فصل
إذا نذر متتابعة لزمه والصحيح
أنه لا يجب التتابع بلا شرط وأنه لو نذر يوما لم يجز تفريق ساعاته وأنه لو عين مدة
كأسبوع وتعرض للتتابع وفاته لزمه التتابع في القضاء وإن لم يتعرض له لم يلزمه في القضاء
وإذا ذكر التتابع وشرط الخروج لعارض صح الشرط في الأظهر والزمان المصروف إليه لا يجب
تداركه إن عين المدة كهذا الشهر وإلا فيجب وينقطع التتابع بالخروج بلا عذر ولا يضر
إخراج بعض الأعضاء ولا الخروج لقضاء الحاجة ولا يجب فعلها في غير داره ولا يضر بعدها
إلا أن يفحش فيضر في الأصح ولو عاد مريضا في طريقه لم يضر ما لم يطل وقوفه أو يعدل
عن طريقه ولا ينقطع التتابع بمرض يحوج إلى الخروج ولا بحيض إن طالت مدة الاعتكاف فإن
كانت بحيث تخلو عنه انقطع في الأظهر ولا بخروج ناسيا على المذهب ولا بخروج مؤذن راتب
إلى منارة منفصلة عن المسجد للأذان في الأصح ويجب قضاء أوقات الخروج بالأعذار إلا وقت
قضاء الحاجة.
I’tikaf Nadzar
Jika dia
bernadzar (i’tikaf) dengan masa yang berturut-turut, maka (hal itu) wajib
baginya. Menurut pendapat yang shahih: tidak wajib berturut-turut jika dia tidak
mempersyaratkan (berturut-turut) ; dan seandainya dia bernadzar satu hari, maka
tidak boleh memecah-mecah waktunya; dan seandainya dia menentukan masa waktu
tertentu seperti seminggu dan
memperjelas (i’tikafnya) berturut-turut, kemudian dia meluputkannya (dari waktu
yang ditentukan), maka wajib baginya i’tikaf secara berturut-turut saat
mengqadha; jika dia tidak memperjelas berturut-turut, maka tidak wajib
berturut-turut saat mengqadha.
Apabila dia
menyebutkan berturut-turut dan mempersyaratkan akan keluar jika ada kebutuhan
(yang mubah), maka sah syarat itu menurut pendapat yang lebih jelas.
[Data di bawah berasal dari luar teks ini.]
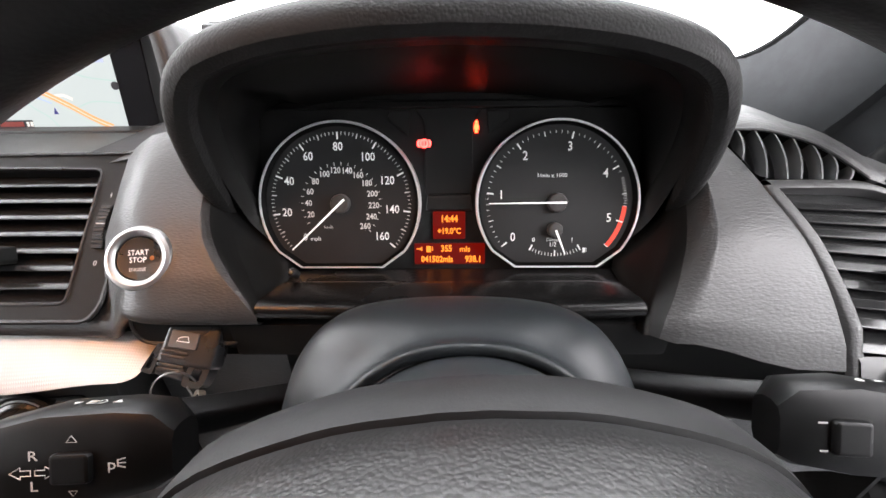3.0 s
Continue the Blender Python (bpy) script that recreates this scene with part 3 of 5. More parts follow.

Masa waktu
yang dia gunakan untuk kebutuhan itu tidak wajib disusulkan (digant) jika dia
menentukan masanya seperti “sebulan ini”; jika tidak menentukan, maka wajib
(menyusulkannya).
Keberturutan
terputus disebabkan keluar (masjid) tanpa udzur.
Tidak merusak
(keberturutan) mengeluarkan sebagian anggota badannya (dari masjid); tidak
merusak juga keluar untuk buang hajat, tidak wajib melakukan (buang hajat itu)
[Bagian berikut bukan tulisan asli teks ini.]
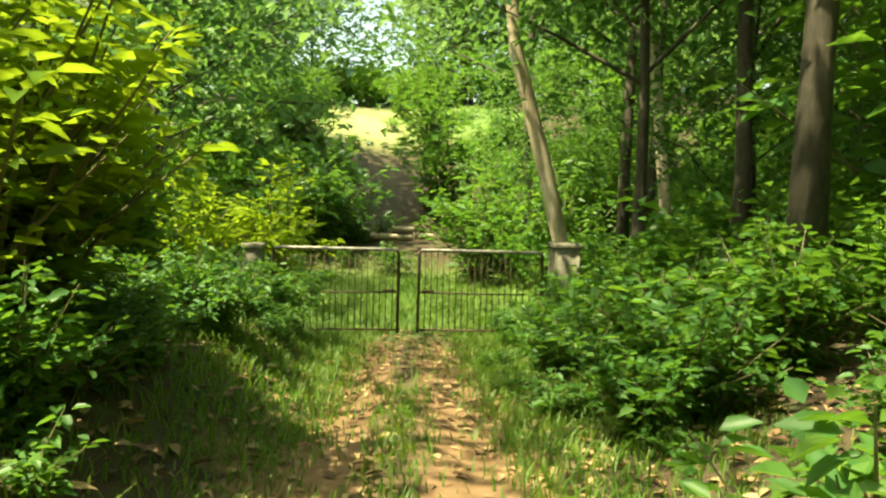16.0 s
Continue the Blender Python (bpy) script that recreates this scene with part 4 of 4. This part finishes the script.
# ---- litter on the track ----
bm = bmesh.new()
g = np.random.default_rng(12)
grid = [[bm.verts.new((i * 0.04 + g.normal(0, 0.006), j * 0.035 + g.normal(0, 0.006), 0.012 + abs(g.normal(0, 0.014)))) for j in range(5)] for i in range(7)]
for i in range(6):
    for j in range(4):
        if (i, j) not in ((0, 0), (5, 3), (5, 0)):
            bm.faces.new((grid[i][j], grid[i + 1][j], grid[i + 1][j + 1], grid[i][j + 1]))
wrap = thing("plastic_wrapper", pose(0.48, 12.1, gz(0.6, 12.2), 0, 0, -8), "crumpled dirty white plastic wrapper on the track", "litter")
part("sheet", bm, M_PAPER, wrap)


def road_off(x, y):
    return x - np.interp(y, ROAD_Y, ROAD_X)


def flat_leaves(n, name, mat, label, size, keep):
    g = np.random.default_rng(31)
    x, y = g.uniform(-3.2, 3.6, n * 3), g.uniform(1.5, 30, n * 3)
    ok = keep(g, x, y)
    x, y = x[ok][:n], y[ok][:n]
    n = len(x)
    P = np.stack([x, y, ground(x, y) + g.uniform(0.004, 0.02, n)], 1)
    a = g.uniform(0, math.tau, n)
    D = np.stack([np.cos(a), np.sin(a), g.normal(0, 0.12, n)], 1)
    nor = unit(np.stack([g.normal(0, 0.22, n), g.normal(0, 0.22, n), np.ones(n)], 1))
    ln = size * g.uniform(0.5, 1.3, n)
    tagged(new(name, leaves_mesh(name, P, D, nor, ln, ln * 0.45, mat, 0.12)), label, "leaf litter", kind="stuff")


def litter_keep(g, x, y):
    o = np.abs(road_off(x, y))
    return g.uniform(0, 1, len(x)) < 0.2 + 0.3 * smooth(20, 24, y) + 0.8 * smooth(0.55, 1.1, o)


flat_leaves(19000, "leaf_litter", M_LITTER, "dry brown fallen leaves strewn over the track and banks", 0.1, litter_keep)


def grass(name, label, n, x0, x1, y0, y1, h0, h1, keep, seed):
    g = np.random.default_rng(seed)
    x, y = g.uniform(x0, x1, n), g.uniform(y0, y1, n)
    ok = keep(g, x, y)
    x, y = x[ok], y[ok]
    n = len(x)
    z = ground(x, y) - 0.005
    a = g.uniform(0, math.tau, n)
    h = g.uniform(h0, h1, n)
    lean = g.uniform(0.2, 1.1, n) * h
    w = 0.0045 + 0.012 * h
    c, s = np.cos(a), np.sin(a)
    v = np.empty((n, 5, 3))
    for k, (f, ww, e) in enumerate([(0, 1, 0), (0, -1, 0), (0.6, 0.8, 0.35), (0.6, -0.8, 0.35), (1, 0, 1)]):
        v[:, k, 0] = x + c * lean * e - s * w * ww
        v[:, k, 1] = y + s * lean * e + c * w * ww
        v[:, k, 2] = z + h * f * (1 - 0.15 * e)
    me = bpy.data.meshes.new(name)
    me.vertices.add(n * 5)
    me.vertices.foreach_set("co", v.ravel())
    me.loops.add(n * 7)
    me.loops.foreach_set("vertex_index", (np.arange(n)[:, None] * 5 + np.array([0, 1, 3, 2, 2, 3, 4])[None]).ravel().astype(np.int32))
    me.polygons.add(n * 2)
    me.polygons.foreach_set("loop_start", (np.arange(n)[:, None] * 7 + np.array([0, 4])[None]).ravel().astype(np.int32))
    me.update(calc_edges=True)
    me.materials.append(M_GRASS)
    tagged(new(name, me), label, "grass", kind="stuff")


def patchy(x, y, f=1.0):
    return 0.5 + 0.5 * np.sin(2.1 * f * y + 0.7) * np.sin(1.3 * f * y + 2.0 * x)


grass("grass_strip", "thin green grass between the two ruts", 44000, -0.5, 1.3, 1, 26, 0.03, 0.14, lambda g, x, y: (np.abs(road_off(x, y) + 0.02) < 0.24 * g.uniform(0.2, 1.1, len(x))) & (g.uniform(0, 1, len(x)) < 0.15 + 0.85 * patchy(x, y)), 41)
grass("verge_grass", "green grass along the track verges", 70000, -2.2, 3.2, 1, 30, 0.04, 0.17, lambda g, x, y: (np.abs(road_off(x, y)) > np.interp(y, HALF_Y, HALF_W) - 0.12) & (np.abs(road_off(x, y)) < 1.7) & (g.uniform(0, 1, len(x)) < 0.25 + 0.75 * patchy(x, y, 0.8)), 42)
grass("gate_grass", "lush green grass in front of the gate", 42000, -0.6, 2.9, 21.5, 30, 0.04, 0.13, lambda g, x, y: g.uniform(0, 1, len(x)) < smooth(21.5, 27, y) * (0.1 + 0.9 * smooth(0.35, 0.75, np.abs(road_off(x, y) - 0.05))), 43)
grass("meadow_grass", "sunlit grass beyond the gate", 24000, -7, 9, 29.5, 40, 0.08, 0.26, lambda g, x, y: g.uniform(0, 1, len(x)) < 0.95, 44)
grass("grass_tufts", "tall bright grass tufts beside the track", 12000, -0.6, 2.2, 15.5, 22.5, 0.1, 0.34, lambda g, x, y: (np.abs(road_off(x, y) - 0.95) < 0.22) & (g.uniform(0, 1, len(x)) < smooth(0.45, 0.8, patchy(2.3 * x, y, 1.7))), 45)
di (tempat lain) selain rumahnya, dan tidak membahayakan jauhnya rumah itu
(dari masjid) kecuali jika jauhnya melampaui batas, maka merusak (keberturutan)
menurut pendapat yang lebih benar.
Seandainya dia
menjenguk orang sakit dalam perjalanannya (untuk buang hajat), maka tidak
merusak (keberturutan) selama tidak lama waktu berhentnya, atau tidak
menyimpang dari jalannya.
Dan tidak
memutuskan keberturutan karena sakit yang membutuhkan untuk keluar (masjid); tidak
jugakarena haid jika masa i’tikafnya panjang; jika masa i’tikafnya bisa dilalui
tanpa terpotong masa haid, maka (haid) memutuskan (keberturutan) menurut
pendapat yang lebih jelas. (Keberturutan) juga tidak (terputus)
dengan keluar
karena lupa menurut pendapat madzhab; tidak juga dengan keluarnya muadzin rawatib
(yang sedang i’tikaf) ke menara yang terpisah dari masjid untuk adzan menurut
pendapat yang lebih benar.
Wajib mengqadha
waktu-waktu keluar (masjid) dengan udzur, kecuali waktu buang hajat.